OBJECTIVE: Will you write out the data exactly, excluding every picture?

┌────────

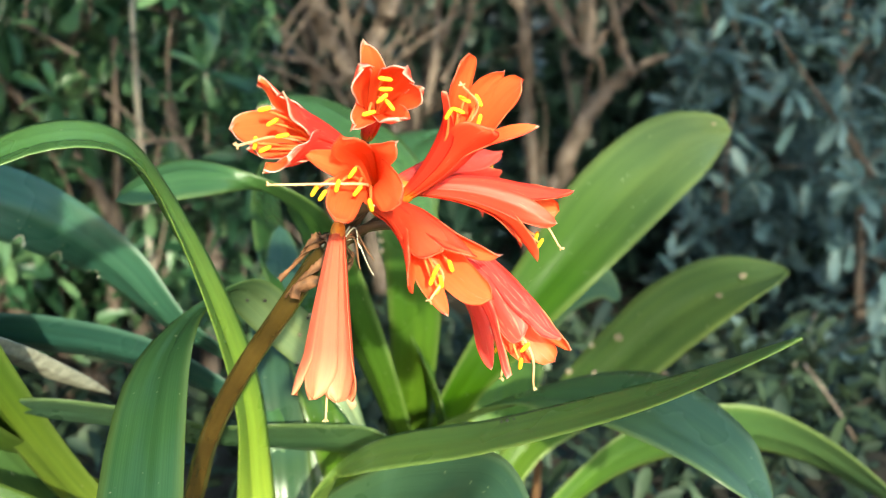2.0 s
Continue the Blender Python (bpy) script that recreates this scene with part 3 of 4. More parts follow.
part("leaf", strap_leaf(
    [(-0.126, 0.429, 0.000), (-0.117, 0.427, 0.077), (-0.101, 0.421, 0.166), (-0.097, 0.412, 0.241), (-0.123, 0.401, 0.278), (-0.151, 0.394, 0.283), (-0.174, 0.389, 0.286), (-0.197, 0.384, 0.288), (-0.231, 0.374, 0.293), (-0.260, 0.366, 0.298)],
    [(-0.0013, 0.0082, 0.0038), (-0.0014, 0.0091, 0.0043), (-0.0016, 0.0100, 0.0047), (-0.0017, 0.0110, 0.0052), (-0.0018, 0.0113, 0.0053), (-0.0018, 0.0113, 0.0054), (-0.0019, 0.0112, 0.0055), (-0.0023, 0.0111, 0.0055), (-0.0023, 0.0111, 0.0055), (-0.0022, 0.0112, 0.0055)], round_tip=0.5, mat=LEAF_SHADED), lily_c)
part("leaf", strap_leaf(
    [(-0.417, 0.520, -0.000), (-0.372, 0.466, 0.139), (-0.337, 0.424, 0.238), (-0.313, 0.395, 0.306), (-0.286, 0.362, 0.387), (-0.280, 0.336, 0.430), (-0.283, 0.312, 0.463)],
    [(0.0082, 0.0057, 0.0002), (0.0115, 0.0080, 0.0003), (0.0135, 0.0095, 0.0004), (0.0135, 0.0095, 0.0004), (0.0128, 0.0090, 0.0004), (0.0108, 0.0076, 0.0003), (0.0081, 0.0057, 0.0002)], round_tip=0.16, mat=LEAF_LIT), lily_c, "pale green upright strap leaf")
part("leaf", strap_leaf(
    [(-0.150, 0.490, 0.000), (-0.163, 0.475, 0.200), (-0.200, 0.442, 0.313), (-0.205, 0.410, 0.352), (-0.208, 0.394, 0.369), (-0.208, 0.381, 0.381)],
    [(0.0033, 0.0037, 0.0062), (0.0037, 0.0042, 0.0070), (0.0047, 0.0053, 0.0090), (0.0047, 0.0053, 0.0090), (0.0039, 0.0044, 0.0074), (0.0029, 0.0032, 0.0055)], round_tip=0.12, fold=0.2, mat=LEAF_EDGED), lily_c, "short yellow-green pointed leaf")
part("leaf", strap_leaf(
    [(-0.192, 0.400, 0.381), (-0.185, 0.412, 0.371), (-0.176, 0.428, 0.358), (-0.163, 0.452, 0.336), (-0.150, 0.474, 0.316)],
    [(0.0030, 0.0004, 0.0020), (0.0040, 0.0006, 0.0030), (0.0042, 0.0006, 0.0036), (0.0036, 0.0006, 0.0030), (0.0012, 0.0002, 0.0010)], fold=0.25, mat=DRY_LEAF), lily_c, "dry papery whitish leaf strip")
for blade, at, normal, size in (
        (blade_i, (0.1280, 0.6569, 0.2654), (-0.41, -0.82, 0.40), 0.0032), (blade_i, (0.1865, 0.6373, 0.3023), (-0.63, -0.34, 0.70), 0.0022),
        (blade_i, (0.2009, 0.6398, 0.3146), (-0.51, -0.74, 0.44), 0.0026), (blade_i, (0.1112, 0.6607, 0.2584), (-0.33, -0.81, 0.49), 0.0023),
        (blade_i, (0.0963, 0.6555, 0.2416), (-0.25, -0.80, 0.54), 0.0027), (blade_j, (0.0878, 0.5086, 0.3098), (-0.57, 0.08, 0.82), 0.0018),
        (blade_k, (0.2118, 0.6215, 0.2182), (-0.18, -0.97, 0.16), 0.0027), (blade_n, (0.0048, 0.5850, 0.3223), (0.42, -0.91, -0.07), 0.0022),
        (blade_h, (0.1818, 0.6666, 0.4060), (0.40, -0.91, 0.12), 0.0013), (blade_e, (-0.0556, 0.4527, 0.3549), (0.22, -0.87, -0.44), 0.0010),
        (blade_e, (-0.0503, 0.4525, 0.3645), (0.58, -0.77, -0.28), 0.0013), (blade_e, (-0.0565, 0.4505, 0.3422), (0.66, -0.74, 0.11), 0.0009)):
    scar(blade, at, normal, size)
for at, normal, size in (((-0.0680, 0.4353, 0.3785), (0.45, -0.74, -0.5), 0.0011), ((-0.0520, 0.4538, 0.3628), (0.61, -0.77, -0.21), 0.0010), ((-0.0573, 0.4516, 0.3407), (0.59, -0.8, 0.1), 0.0012), ((-0.0743, 0.4287, 0.3812), (0.61, -0.66, -0.45), 0.0008)):
    scar(blade_e, at, normal, size, DIRT, "dirt_speck")
scar(blade_e, (-0.0342, 0.4596, 0.3172), (0.59, -0.65, 0.47), 0.0034, RUST, "rusty_patch")
for at, normal, size in (((-0.0853, 0.6191, 0.4257), (-0.12, -0.38, 0.92), 0.0040), ((-0.0731, 0.6181, 0.4265), (-0.03, -0.3, 0.95), 0.0032), ((-0.0768, 0.6089, 0.4228), (-0.06, -0.4, 0.92), 0.0022),
                         ((-0.0917, 0.6198, 0.4248), (-0.23, -0.47, 0.85), 0.0042), ((-0.0236, 0.5727, 0.3604), (0.14, -0.99, -0.06), 0.0024), ((-0.0240, 0.5727, 0.3660), (0.14, -0.99, -0.06), 0.0020), ((-0.0232, 0.5727, 0.3545), (0.14, -0.99, -0.06), 0.0022)):
    scar(blade_n, at, normal, size)
for at, size in (((0.0320, 0.3705, 0.3540), 0.0009), ((0.0345, 0.3690, 0.3552), 0.0007), ((0.0300, 0.3715, 0.3530), 0.0006)):
    scar(blade_g, at, (-0.44, 0.13, 0.89), size, DIRT, "dirt_speck")


# ---- flowers ----
def flower_frame(base, mouth):
    a = unit(np.subtract(mouth, base))
    e1 = unit(np.cross((0, 0, 1), a))
    return a, e1, np.cross(a, e1)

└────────

FULL ANSWER:
2.0 s
Continue the Blender Python (bpy) script that recreates this scene with part 3 of 4. More parts follow.
part("leaf", strap_leaf(
    [(-0.126, 0.429, 0.000), (-0.117, 0.427, 0.077), (-0.101, 0.421, 0.166), (-0.097, 0.412, 0.241), (-0.123, 0.401, 0.278), (-0.151, 0.394, 0.283), (-0.174, 0.389, 0.286), (-0.197, 0.384, 0.288), (-0.231, 0.374, 0.293), (-0.260, 0.366, 0.298)],
    [(-0.0013, 0.0082, 0.0038), (-0.0014, 0.0091, 0.0043), (-0.0016, 0.0100, 0.0047), (-0.0017, 0.0110, 0.0052), (-0.0018, 0.0113, 0.0053), (-0.0018, 0.0113, 0.0054), (-0.0019, 0.0112, 0.0055), (-0.0023, 0.0111, 0.0055), (-0.0023, 0.0111, 0.0055), (-0.0022, 0.0112, 0.0055)], round_tip=0.5, mat=LEAF_SHADED), lily_c)
part("leaf", strap_leaf(
    [(-0.417, 0.520, -0.000), (-0.372, 0.466, 0.139), (-0.337, 0.424, 0.238), (-0.313, 0.395, 0.306), (-0.286, 0.362, 0.387), (-0.280, 0.336, 0.430), (-0.283, 0.312, 0.463)],
    [(0.0082, 0.0057, 0.0002), (0.0115, 0.0080, 0.0003), (0.0135, 0.0095, 0.0004), (0.0135, 0.0095, 0.0004), (0.0128, 0.0090, 0.0004), (0.0108, 0.0076, 0.0003), (0.0081, 0.0057, 0.0002)], round_tip=0.16, mat=LEAF_LIT), lily_c, "pale green upright strap leaf")
part("leaf", strap_leaf(
    [(-0.150, 0.490, 0.000), (-0.163, 0.475, 0.200), (-0.200, 0.442, 0.313), (-0.205, 0.410, 0.352), (-0.208, 0.394, 0.369), (-0.208, 0.381, 0.381)],
    [(0.0033, 0.0037, 0.0062), (0.0037, 0.0042, 0.0070), (0.0047, 0.0053, 0.0090), (0.0047, 0.0053, 0.0090), (0.0039, 0.0044, 0.0074), (0.0029, 0.0032, 0.0055)], round_tip=0.12, fold=0.2, mat=LEAF_EDGED), lily_c, "short yellow-green pointed leaf")
part("leaf", strap_leaf(
    [(-0.192, 0.400, 0.381), (-0.185, 0.412, 0.371), (-0.176, 0.428, 0.358), (-0.163, 0.452, 0.336), (-0.150, 0.474, 0.316)],
    [(0.0030, 0.0004, 0.0020), (0.0040, 0.0006, 0.0030), (0.0042, 0.0006, 0.0036), (0.0036, 0.0006, 0.0030), (0.0012, 0.0002, 0.0010)], fold=0.25, mat=DRY_LEAF), lily_c, "dry papery whitish leaf strip")
for blade, at, normal, size in (
        (blade_i, (0.1280, 0.6569, 0.2654), (-0.41, -0.82, 0.40), 0.0032), (blade_i, (0.1865, 0.6373, 0.3023), (-0.63, -0.34, 0.70), 0.0022),
        (blade_i, (0.2009, 0.6398, 0.3146), (-0.51, -0.74, 0.44), 0.0026), (blade_i, (0.1112, 0.6607, 0.2584), (-0.33, -0.81, 0.49), 0.0023),
        (blade_i, (0.0963, 0.6555, 0.2416), (-0.25, -0.80, 0.54), 0.0027), (blade_j, (0.0878, 0.5086, 0.3098), (-0.57, 0.08, 0.82), 0.0018),
        (blade_k, (0.2118, 0.6215, 0.2182), (-0.18, -0.97, 0.16), 0.0027), (blade_n, (0.0048, 0.5850, 0.3223), (0.42, -0.91, -0.07), 0.0022),
        (blade_h, (0.1818, 0.6666, 0.4060), (0.40, -0.91, 0.12), 0.0013), (blade_e, (-0.0556, 0.4527, 0.3549), (0.22, -0.87, -0.44), 0.0010),
        (blade_e, (-0.0503, 0.4525, 0.3645), (0.58, -0.77, -0.28), 0.0013), (blade_e, (-0.0565, 0.4505, 0.3422), (0.66, -0.74, 0.11), 0.0009)):
    scar(blade, at, normal, size)
for at, normal, size in (((-0.0680, 0.4353, 0.3785), (0.45, -0.74, -0.5), 0.0011), ((-0.0520, 0.4538, 0.3628), (0.61, -0.77, -0.21), 0.0010), ((-0.0573, 0.4516, 0.3407), (0.59, -0.8, 0.1), 0.0012), ((-0.0743, 0.4287, 0.3812), (0.61, -0.66, -0.45), 0.0008)):
    scar(blade_e, at, normal, size, DIRT, "dirt_speck")
scar(blade_e, (-0.0342, 0.4596, 0.3172), (0.59, -0.65, 0.47), 0.0034, RUST, "rusty_patch")
for at, normal, size in (((-0.0853, 0.6191, 0.4257), (-0.12, -0.38, 0.92), 0.0040), ((-0.0731, 0.6181, 0.4265), (-0.03, -0.3, 0.95), 0.0032), ((-0.0768, 0.6089, 0.4228), (-0.06, -0.4, 0.92), 0.0022),
                         ((-0.0917, 0.6198, 0.4248), (-0.23, -0.47, 0.85), 0.0042), ((-0.0236, 0.5727, 0.3604), (0.14, -0.99, -0.06), 0.0024), ((-0.0240, 0.5727, 0.3660), (0.14, -0.99, -0.06), 0.0020), ((-0.0232, 0.5727, 0.3545), (0.14, -0.99, -0.06), 0.0022)):
    scar(blade_n, at, normal, size)
for at, size in (((0.0320, 0.3705, 0.3540), 0.0009), ((0.0345, 0.3690, 0.3552), 0.0007), ((0.0300, 0.3715, 0.3530), 0.0006)):
    scar(blade_g, at, (-0.44, 0.13, 0.89), size, DIRT, "dirt_speck")


# ---- flowers ----
def flower_frame(base, mouth):
    a = unit(np.subtract(mouth, base))
    e1 = unit(np.cross((0, 0, 1), a))
    return a, e1, np.cross(a, e1)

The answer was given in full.